Supplied data
┌────────
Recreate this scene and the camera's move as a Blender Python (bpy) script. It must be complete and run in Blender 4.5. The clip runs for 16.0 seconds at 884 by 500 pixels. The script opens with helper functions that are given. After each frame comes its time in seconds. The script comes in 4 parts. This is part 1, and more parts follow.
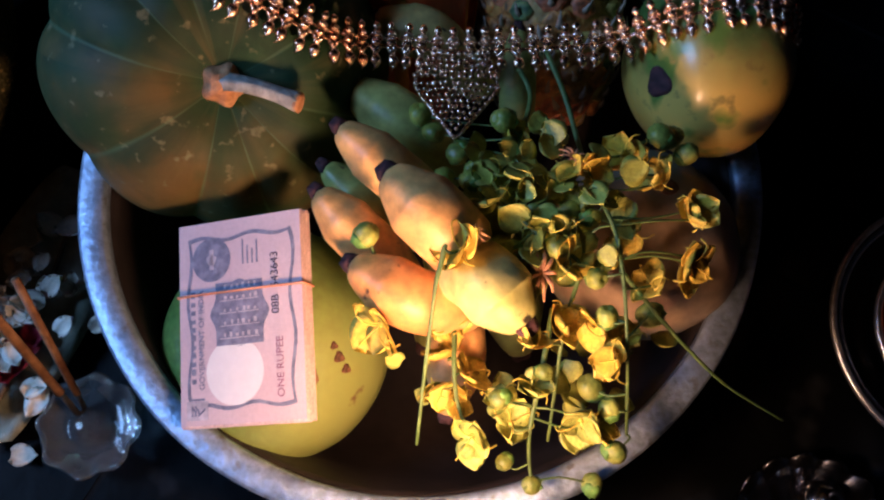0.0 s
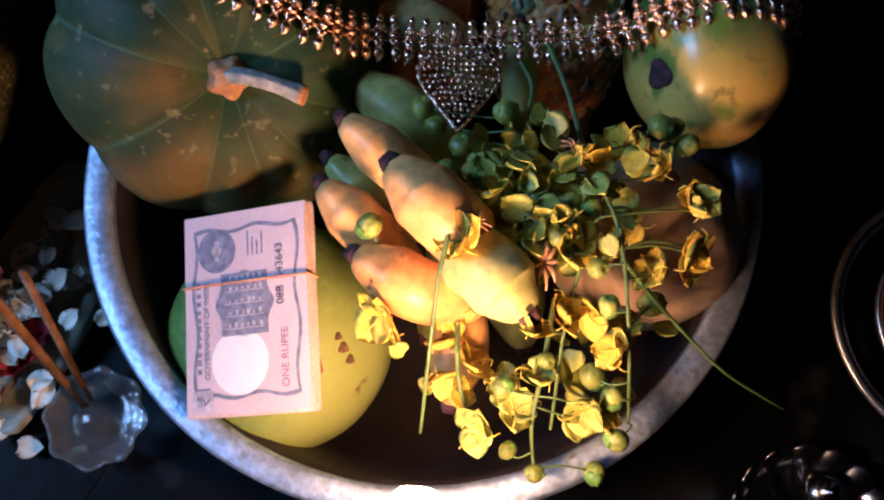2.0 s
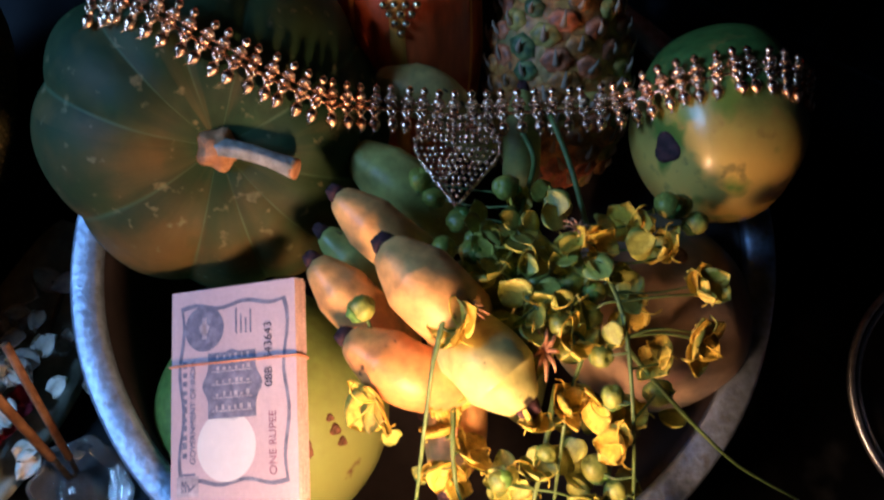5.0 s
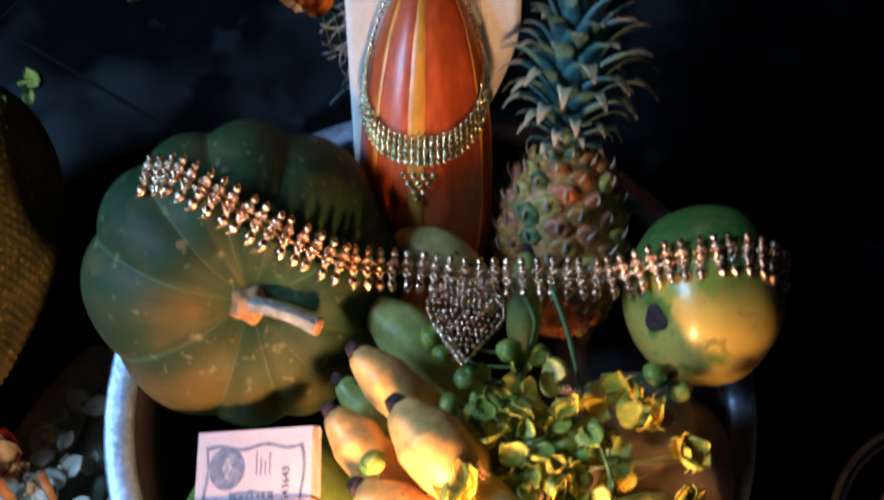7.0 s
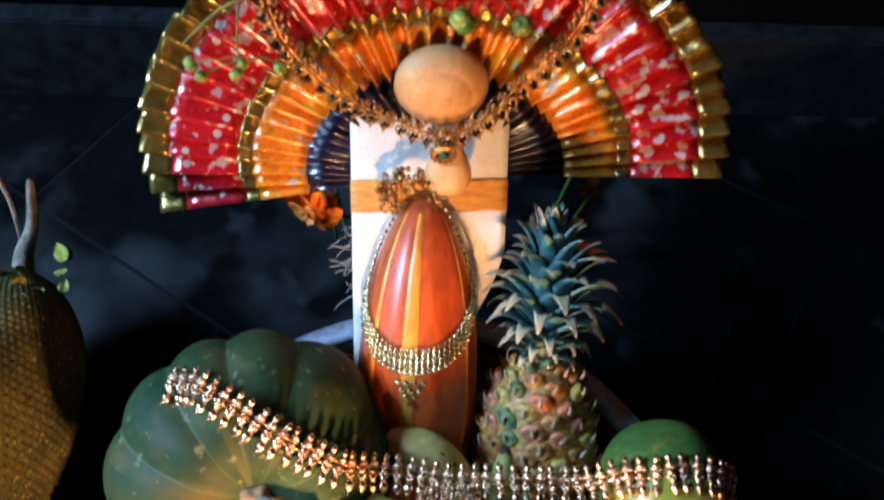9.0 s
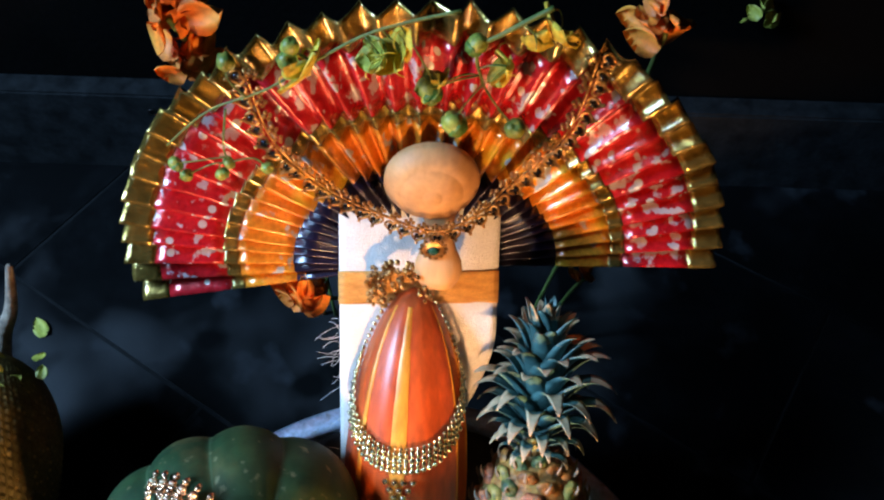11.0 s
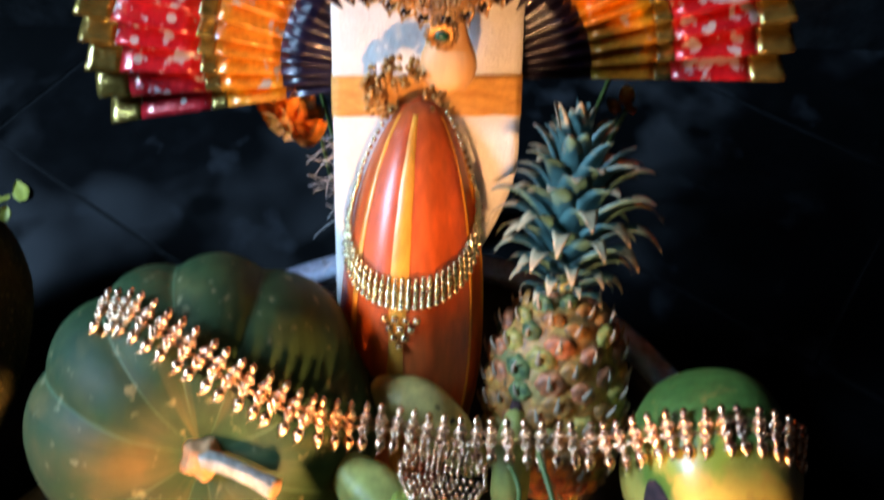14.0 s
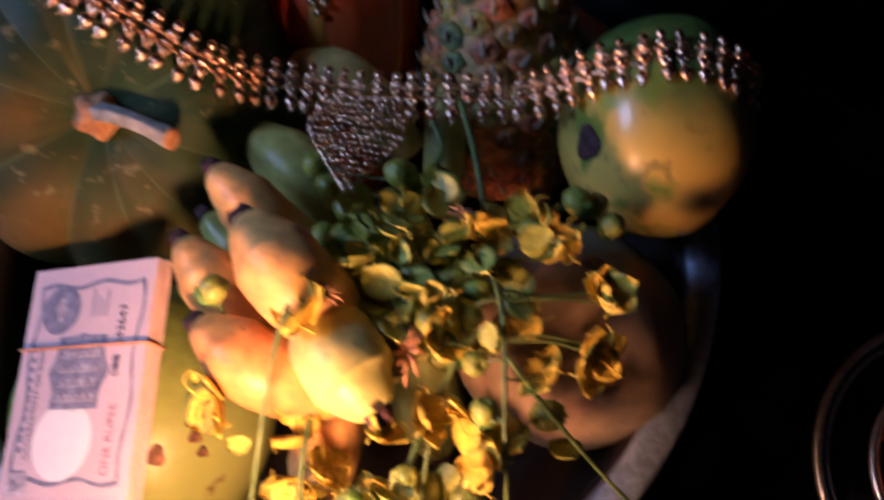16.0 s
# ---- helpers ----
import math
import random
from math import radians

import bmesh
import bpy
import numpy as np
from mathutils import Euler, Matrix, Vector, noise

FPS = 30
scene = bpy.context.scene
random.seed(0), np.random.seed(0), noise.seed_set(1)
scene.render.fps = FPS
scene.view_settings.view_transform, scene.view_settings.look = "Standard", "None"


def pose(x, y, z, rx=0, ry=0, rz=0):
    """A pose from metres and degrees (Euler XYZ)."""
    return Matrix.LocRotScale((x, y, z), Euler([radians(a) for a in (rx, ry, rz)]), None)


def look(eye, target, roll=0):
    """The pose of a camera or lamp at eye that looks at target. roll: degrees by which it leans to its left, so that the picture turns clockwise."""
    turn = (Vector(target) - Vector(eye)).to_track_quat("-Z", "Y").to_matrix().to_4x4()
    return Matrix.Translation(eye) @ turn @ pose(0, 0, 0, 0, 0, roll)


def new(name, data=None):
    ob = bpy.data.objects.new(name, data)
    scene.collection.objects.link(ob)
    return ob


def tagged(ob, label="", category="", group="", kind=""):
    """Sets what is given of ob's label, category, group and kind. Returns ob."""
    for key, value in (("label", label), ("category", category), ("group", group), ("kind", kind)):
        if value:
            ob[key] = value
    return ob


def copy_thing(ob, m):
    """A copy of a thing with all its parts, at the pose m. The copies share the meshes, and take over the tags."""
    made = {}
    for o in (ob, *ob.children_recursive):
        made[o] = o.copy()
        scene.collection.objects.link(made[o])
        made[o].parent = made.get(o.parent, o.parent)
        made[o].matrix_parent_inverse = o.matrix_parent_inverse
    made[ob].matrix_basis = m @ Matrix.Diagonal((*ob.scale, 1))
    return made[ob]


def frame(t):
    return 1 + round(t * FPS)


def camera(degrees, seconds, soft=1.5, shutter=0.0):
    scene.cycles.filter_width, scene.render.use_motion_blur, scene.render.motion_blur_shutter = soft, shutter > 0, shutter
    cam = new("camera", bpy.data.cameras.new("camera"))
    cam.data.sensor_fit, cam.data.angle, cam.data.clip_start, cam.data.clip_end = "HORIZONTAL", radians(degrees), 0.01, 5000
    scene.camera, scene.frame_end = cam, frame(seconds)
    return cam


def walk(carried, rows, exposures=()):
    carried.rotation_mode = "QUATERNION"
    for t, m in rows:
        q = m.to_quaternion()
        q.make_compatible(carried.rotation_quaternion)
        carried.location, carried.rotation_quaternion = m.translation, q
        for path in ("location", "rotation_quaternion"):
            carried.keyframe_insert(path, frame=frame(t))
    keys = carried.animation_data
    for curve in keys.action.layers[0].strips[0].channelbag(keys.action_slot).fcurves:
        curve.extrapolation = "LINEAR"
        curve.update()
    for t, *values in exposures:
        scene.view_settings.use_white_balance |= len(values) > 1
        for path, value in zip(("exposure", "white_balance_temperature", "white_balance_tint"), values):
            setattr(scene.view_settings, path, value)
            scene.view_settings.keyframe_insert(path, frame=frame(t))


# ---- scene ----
└────────
Repeat the material above word for word, please, apart from its images.

Recreate this scene and the camera's move as a Blender Python (bpy) script. It must be complete and run in Blender 4.5. The clip runs for 16.0 seconds at 884 by 500 pixels. The script opens with helper functions that are given. After each frame comes its time in seconds. The script comes in 4 parts. This is part 1, and more parts follow.
0.0 s
2.0 s
5.0 s
7.0 s
9.0 s
11.0 s
14.0 s
16.0 s
# ---- helpers ----
import math
import random
from math import radians

import bmesh
import bpy
import numpy as np
from mathutils import Euler, Matrix, Vector, noise

FPS = 30
scene = bpy.context.scene
random.seed(0), np.random.seed(0), noise.seed_set(1)
scene.render.fps = FPS
scene.view_settings.view_transform, scene.view_settings.look = "Standard", "None"


def pose(x, y, z, rx=0, ry=0, rz=0):
    """A pose from metres and degrees (Euler XYZ)."""
    return Matrix.LocRotScale((x, y, z), Euler([radians(a) for a in (rx, ry, rz)]), None)


def look(eye, target, roll=0):
    """The pose of a camera or lamp at eye that looks at target. roll: degrees by which it leans to its left, so that the picture turns clockwise."""
    turn = (Vector(target) - Vector(eye)).to_track_quat("-Z", "Y").to_matrix().to_4x4()
    return Matrix.Translation(eye) @ turn @ pose(0, 0, 0, 0, 0, roll)


def new(name, data=None):
    ob = bpy.data.objects.new(name, data)
    scene.collection.objects.link(ob)
    return ob


def tagged(ob, label="", category="", group="", kind=""):
    """Sets what is given of ob's label, category, group and kind. Returns ob."""
    for key, value in (("label", label), ("category", category), ("group", group), ("kind", kind)):
        if value:
            ob[key] = value
    return ob


def copy_thing(ob, m):
    """A copy of a thing with all its parts, at the pose m. The copies share the meshes, and take over the tags."""
    made = {}
    for o in (ob, *ob.children_recursive):
        made[o] = o.copy()
        scene.collection.objects.link(made[o])
        made[o].parent = made.get(o.parent, o.parent)
        made[o].matrix_parent_inverse = o.matrix_parent_inverse
    made[ob].matrix_basis = m @ Matrix.Diagonal((*ob.scale, 1))
    return made[ob]


def frame(t):
    return 1 + round(t * FPS)


def camera(degrees, seconds, soft=1.5, shutter=0.0):
    scene.cycles.filter_width, scene.render.use_motion_blur, scene.render.motion_blur_shutter = soft, shutter > 0, shutter
    cam = new("camera", bpy.data.cameras.new("camera"))
    cam.data.sensor_fit, cam.data.angle, cam.data.clip_start, cam.data.clip_end = "HORIZONTAL", radians(degrees), 0.01, 5000
    scene.camera, scene.frame_end = cam, frame(seconds)
    return cam


def walk(carried, rows, exposures=()):
    carried.rotation_mode = "QUATERNION"
    for t, m in rows:
        q = m.to_quaternion()
        q.make_compatible(carried.rotation_quaternion)
        carried.location, carried.rotation_quaternion = m.translation, q
        for path in ("location", "rotation_quaternion"):
            carried.keyframe_insert(path, frame=frame(t))
    keys = carried.animation_data
    for curve in keys.action.layers[0].strips[0].channelbag(keys.action_slot).fcurves:
        curve.extrapolation = "LINEAR"
        curve.update()
    for t, *values in exposures:
        scene.view_settings.use_white_balance |= len(values) > 1
        for path, value in zip(("exposure", "white_balance_temperature", "white_balance_tint"), values):
            setattr(scene.view_settings, path, value)
            scene.view_settings.keyframe_insert(path, frame=frame(t))


# ---- scene ----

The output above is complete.